At The 5th National Council of Bangladesh Nationalist Party on 8 December 2009, Shaukat Mahmood became an adviser to the party chairperson Begum Khaleda Zia. Later the party named him as a vice chairman of the 6th council in August 2016. Shaukat Mahmood was expelled from BNP following allegations against him by the party members.

==Early life and education==

Mahmood graduated from mass communication and journalism in the Dhaka University in 1980. He was awarded the fellowship of Fletcher School of Law and Diplomacy at Tufts University, Boston.

==Career in journalism==
Mahmood's early career in journalism comprises his association as a senior staff reporter with one of the oldest left-leaning Bengali newspaper, The Sangbad. He also served as a senior journalist as well as in the panels of editorial of the dailies Dinkal, Amar Desh, Amader Shomoy and Matribhumi.

As a journalist Shaukat Mahmood presently serves as editor of Weekly Economic Times and has been an adviser of Channel One, which was shut down by the government on 27 April 2010. Mahmood was elected as the general secretary of Bangladesh Federal Union of Journalists (BFUJ) along with Ruhul A Gazi, special correspondent of The Daily Sangram, elected as the president.

In 1990 Mahmood was elected as General Secretary of the National Press Club, Dhaka. He served two consecutive terms as the general secretary. Another two terms of his being GS came in 2002 and he again held the post until 2006. In 2007, Shaukat Mahmood was elected as the president of National Press Club. The tenure ended as he stepped aside from running in the immediate next election in 2011. Mahmood presently serves as the editor of 1995-established Weekly Economic Times. He is also actively serving as an adviser of the Weekly Ekhon editorial panel.

==Politics==
Mahmood's official entry into politics took place after the party's December 2008 council named him as an adviser to the chairperson of Bangladesh Nationalist Party.

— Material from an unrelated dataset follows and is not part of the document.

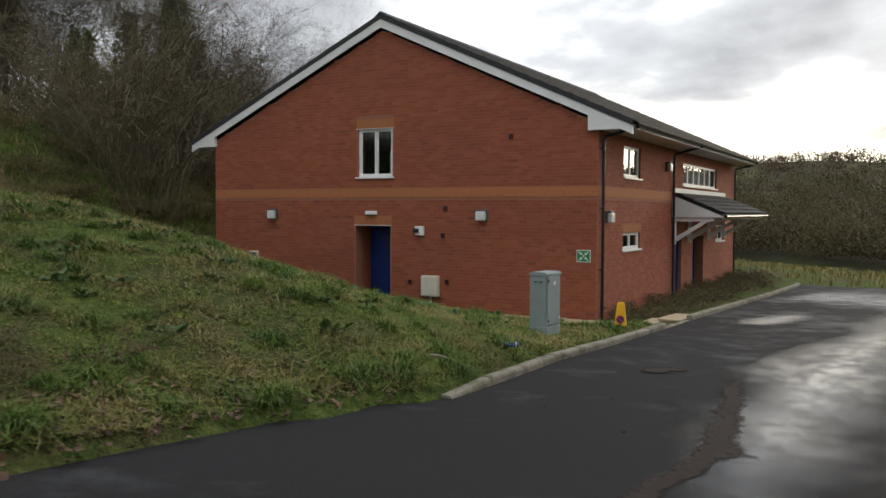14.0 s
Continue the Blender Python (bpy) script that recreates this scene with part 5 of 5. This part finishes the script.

- After being appointed as Advisor to the former Prime Minister Khaleda Zia, the duty was included in the Vice Chairman of the Central Committee of the 6th Council after performing this duty. Earlier, from 2012 to 2016, His own, Upazila's Brahmanpara unit of Comilla was the convenor of the BNP.....
 Upon the appointment, Mahmood actively took part in the grass-root conferences of the party in Khulna, Jessore, Barisal and Mymensingh.

Mahmood was nominated as a vice-chairman of BNP at the 6th party council held in August 2016.